WRITTEN REQUEST:
Scan the listing below and copy every line holding "group".

--- Begin SOURCE EXCERPT ---

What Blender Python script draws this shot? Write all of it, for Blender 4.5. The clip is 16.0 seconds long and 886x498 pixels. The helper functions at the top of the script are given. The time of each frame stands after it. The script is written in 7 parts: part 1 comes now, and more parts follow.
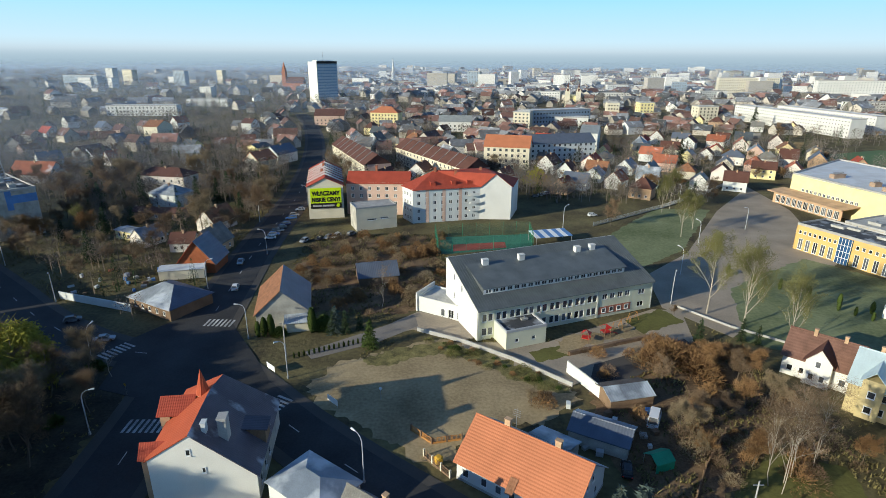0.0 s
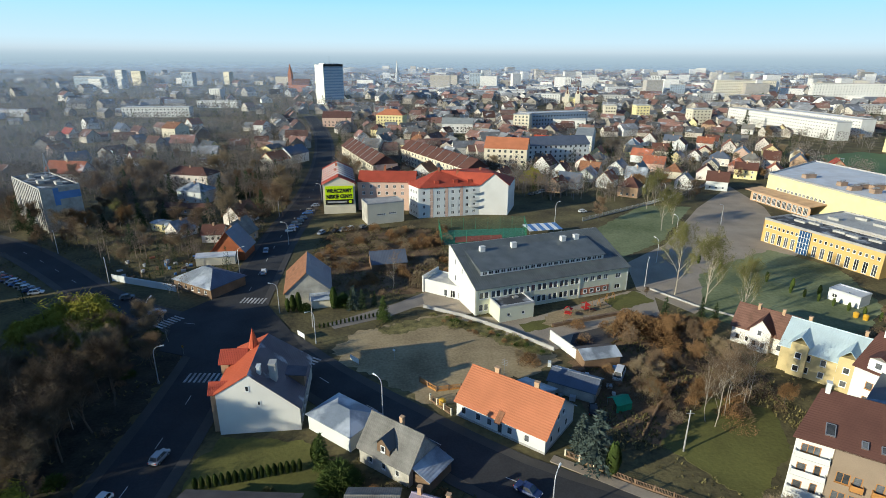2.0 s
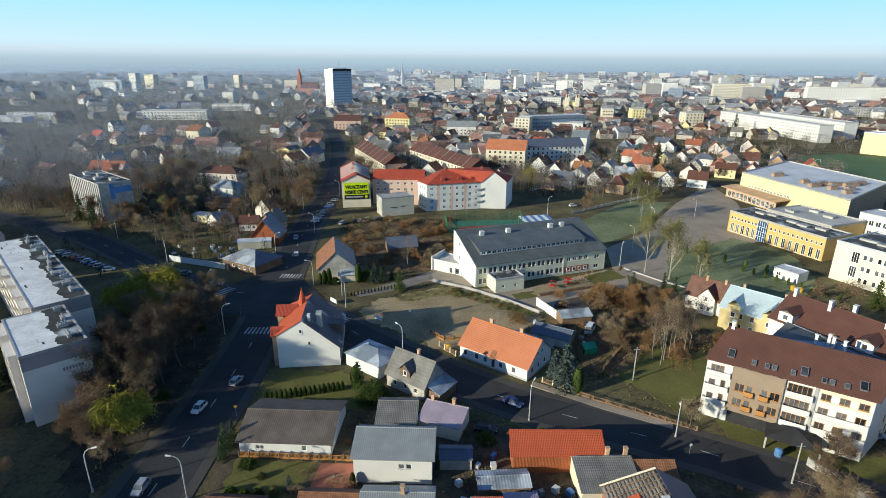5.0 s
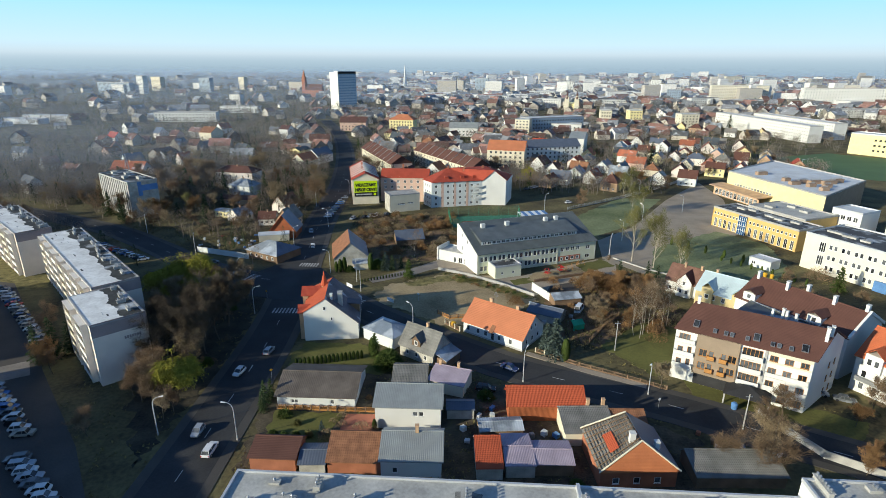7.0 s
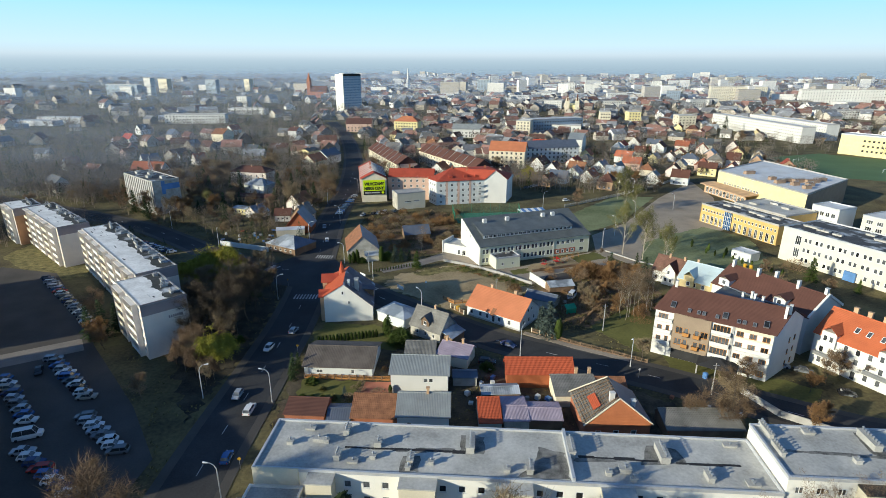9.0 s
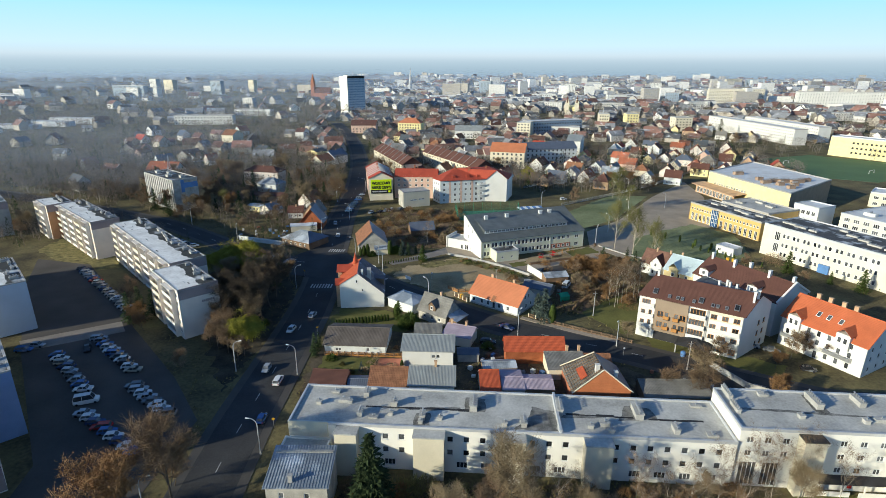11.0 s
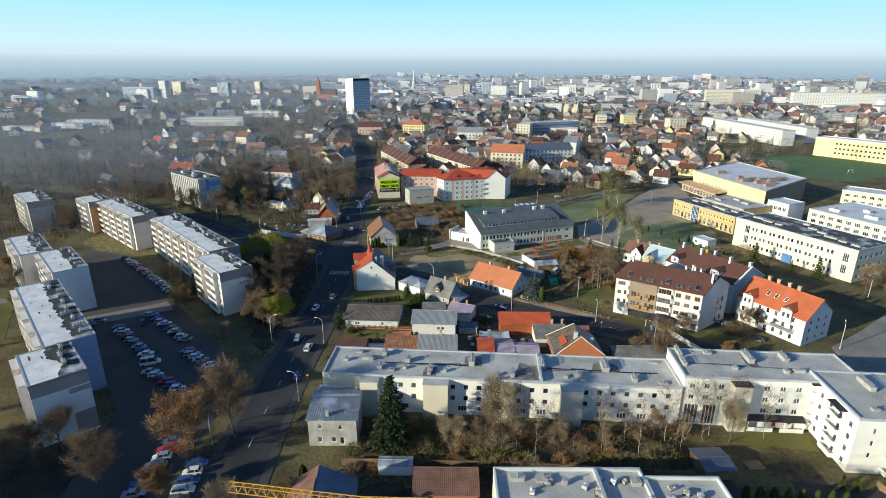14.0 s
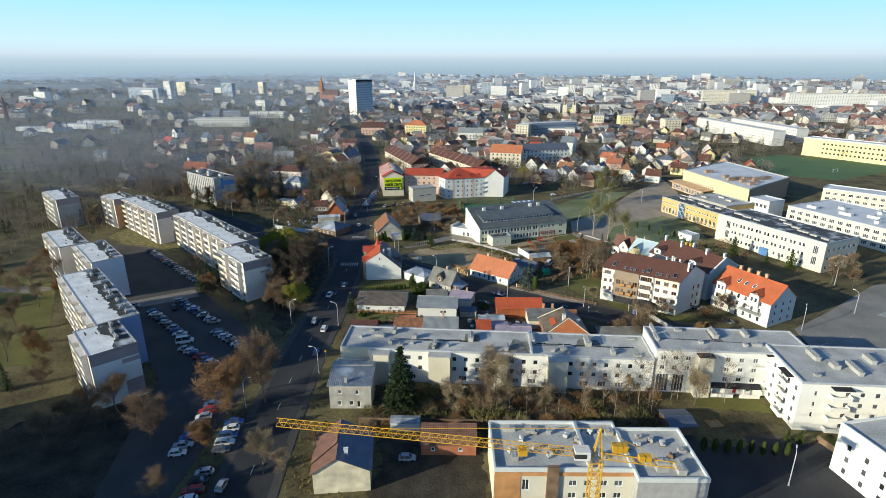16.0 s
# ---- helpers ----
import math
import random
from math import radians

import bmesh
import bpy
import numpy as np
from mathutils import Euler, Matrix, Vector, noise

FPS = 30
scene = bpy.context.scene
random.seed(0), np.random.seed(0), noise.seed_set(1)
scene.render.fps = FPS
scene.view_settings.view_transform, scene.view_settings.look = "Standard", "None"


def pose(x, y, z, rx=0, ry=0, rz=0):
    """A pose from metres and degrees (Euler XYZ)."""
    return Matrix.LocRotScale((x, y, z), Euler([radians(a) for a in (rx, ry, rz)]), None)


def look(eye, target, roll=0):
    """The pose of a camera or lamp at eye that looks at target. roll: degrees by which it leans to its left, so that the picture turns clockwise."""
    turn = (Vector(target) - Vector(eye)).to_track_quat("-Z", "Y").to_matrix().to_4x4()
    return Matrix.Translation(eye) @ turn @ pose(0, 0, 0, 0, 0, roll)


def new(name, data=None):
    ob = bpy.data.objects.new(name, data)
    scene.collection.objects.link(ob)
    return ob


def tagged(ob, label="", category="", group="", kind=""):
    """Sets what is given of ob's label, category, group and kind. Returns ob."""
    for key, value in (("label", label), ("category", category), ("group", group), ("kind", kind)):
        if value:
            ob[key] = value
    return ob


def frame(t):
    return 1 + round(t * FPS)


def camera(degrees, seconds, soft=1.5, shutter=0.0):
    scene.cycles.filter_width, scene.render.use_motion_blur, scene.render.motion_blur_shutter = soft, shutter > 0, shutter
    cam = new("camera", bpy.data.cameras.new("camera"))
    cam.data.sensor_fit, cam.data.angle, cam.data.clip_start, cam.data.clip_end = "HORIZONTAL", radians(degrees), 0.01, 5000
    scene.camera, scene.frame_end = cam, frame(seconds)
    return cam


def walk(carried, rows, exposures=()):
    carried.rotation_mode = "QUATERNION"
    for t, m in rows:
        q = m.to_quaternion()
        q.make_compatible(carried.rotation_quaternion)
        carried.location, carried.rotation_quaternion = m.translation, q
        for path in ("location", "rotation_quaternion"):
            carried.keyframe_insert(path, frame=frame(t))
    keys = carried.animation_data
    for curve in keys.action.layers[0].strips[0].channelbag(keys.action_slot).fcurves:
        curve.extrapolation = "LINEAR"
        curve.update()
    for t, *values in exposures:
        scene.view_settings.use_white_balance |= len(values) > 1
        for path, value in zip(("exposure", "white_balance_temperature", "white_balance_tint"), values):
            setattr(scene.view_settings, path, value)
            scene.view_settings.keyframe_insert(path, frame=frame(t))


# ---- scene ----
cam = camera(78, 16.0, soft=0.5)
# seconds, x, y, z, pitch, yaw, roll
PATH = [
    (0.0, 2.12, 1.60, 59.72, -19.14, -0.83, 0.28),
    (0.5, 2.19, -3.45, 60.61, -19.11, -0.73, 0.27),
    (1.0, 2.06, -8.70, 61.54, -19.10, -0.68, 0.28),
    (1.5, 1.87, -13.80, 62.55, -19.12, -0.63, 0.34),
    (2.0, 1.68, -19.15, 63.48, -19.11, -0.57, 0.35),
    (2.5, 1.45, -24.02, 64.27, -19.10, -0.52, 0.35),
    (3.0, 1.41, -29.29, 65.08, -19.07, -0.40, 0.33),
    (3.5, 1.21, -34.18, 65.79, -19.07, -0.33, 0.35),
    (4.0, 1.01, -39.41, 66.49, -19.03, -0.27, 0.35),
    (6.5, 0.14, -62.63, 69.63, -18.88, 0.04, 0.26),
    (7.0, -0.26, -67.27, 70.28, -18.86, 0.07, 0.23),
    (7.5, -0.55, -71.41, 70.90, -18.83, 0.11, 0.21),
    (8.0, -0.81, -75.74, 71.60, -18.82, 0.18, 0.19),
    (8.5, -1.01, -79.68, 72.19, -18.79, 0.25, 0.16),
    (9.0, -1.26, -83.90, 72.96, -18.81, 0.33, 0.13),
    (11.5, -2.63, -104.03, 76.46, -18.75, 0.48, 0.23),
    (12.0, -2.73, -108.26, 77.29, -18.77, 0.52, 0.22),
    (12.5, -2.68, -112.23, 78.13, -18.79, 0.59, 0.18),
    (13.0, -2.59, -116.46, 78.99, -18.79, 0.65, 0.12),
    (13.5, -2.54, -120.67, 79.77, -18.79, 0.69, 0.11),
    (14.0, -2.53, -125.21, 80.63, -18.80, 0.75, 0.10),
    (14.5, -2.64, -129.66, 81.36, -18.80, 0.77, 0.09),
    (15.0, -2.68, -134.29, 82.36, -18.85, 0.79, 0.11),
    (15.5, -2.80, -138.83, 83.23, -18.87, 0.79, 0.07),
    (16.0, -2.84, -143.72, 84.12, -18.87, 0.83, 0.07),
]
walk(cam, [(t, pose(x, y, z, 90 + p, 0, w) @ pose(0, 0, 0, 0, 0, r)) for t, x, y, z, p, w, r in PATH],
     [(0.0, 0.22, 6150, 9), (4.0, 0.25, 6160, 9), (9.0, 0.30, 6170, 9), (16.0, 0.31, 6170, 9)])

# ---- light ----
SUN_EL, SUN_TOWARDS = 16.5, (0.885, 0.466)  # low winter sun; light travels towards the north-east
world = bpy.data.worlds.new("sky")
scene.world = world
world.use_nodes = True
wn = world.node_tree.nodes
sky = wn.new("ShaderNodeTexSky")
sky.sky_type, sky.sun_disc = "NISHITA", False
sky.sun_elevation = radians(SUN_EL)
sky.sun_rotation = math.atan2(-SUN_TOWARDS[0], -SUN_TOWARDS[1])
sky.air_density, sky.dust_density, sky.ozone_density = 1.0, 0.15, 5.0
world.node_tree.links.new(sky.outputs[0], wn["Background"].inputs[0])
wn["Background"].inputs[1].default_value = 0.125
# winter haze lies along the whole horizon and thins out upwards
wl = world.node_tree.links.new
split = wn.new("ShaderNodeSeparateXYZ")
wl(wn.new("ShaderNodeTexCoord").outputs["Generated"], split.inputs[0])
ramp = wn.new("ShaderNodeValToRGB")
spots = ((0.0, (0.43, 0.52, 0.58)), (0.012, (0.56, 0.66, 0.70)), (0.028, (0.56, 0.74, 0.81)), (0.09, (0.37, 0.71, 0.94)), (0.3, (0.22, 0.44, 0.66)))
while len(ramp.color_ramp.elements) < len(spots):
    ramp.color_ramp.elements.new(0.5)
for el, (at, c) in zip(ramp.color_ramp.elements, spots):
    el.position, el.color = at, (*c, 1)
wl(split.outputs[2], ramp.inputs[0])
haze_light = wn.new("ShaderNodeBackground")
wl(ramp.outputs[0], haze_light.inputs[0])
thin = wn.new("ShaderNodeMapRange")
for i, v in enumerate((0.08, 0.22, 1.0, 0.0)):
    thin.inputs[i + 1].default_value = v
wl(split.outputs[2], thin.inputs[0])
blend = wn.new("ShaderNodeMixShader")
wl(thin.outputs[0], blend.inputs[0])
wl(wn["Background"].outputs[0], blend.inputs[1])
wl(haze_light.outputs[0], blend.inputs[2])
wl(blend.outputs[0], wn["World Output"].inputs[0])
sun = new("sun", bpy.data.lights.new("sun", "SUN"))
sun.data.energy, sun.data.angle, sun.data.color = 5.0, radians(0.55), (1.0, 0.92, 0.69)
down = math.tan(radians(SUN_EL))
sun.matrix_world = look((0, 0, 200), (SUN_TOWARDS[0], SUN_TOWARDS[1], 200 - down))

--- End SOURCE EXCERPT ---

FULL SOLUTION:
def tagged(ob, label="", category="", group="", kind=""):
    """Sets what is given of ob's label, category, group and kind. Returns ob."""
    for key, value in (("label", label), ("category", category), ("group", group), ("kind", kind)):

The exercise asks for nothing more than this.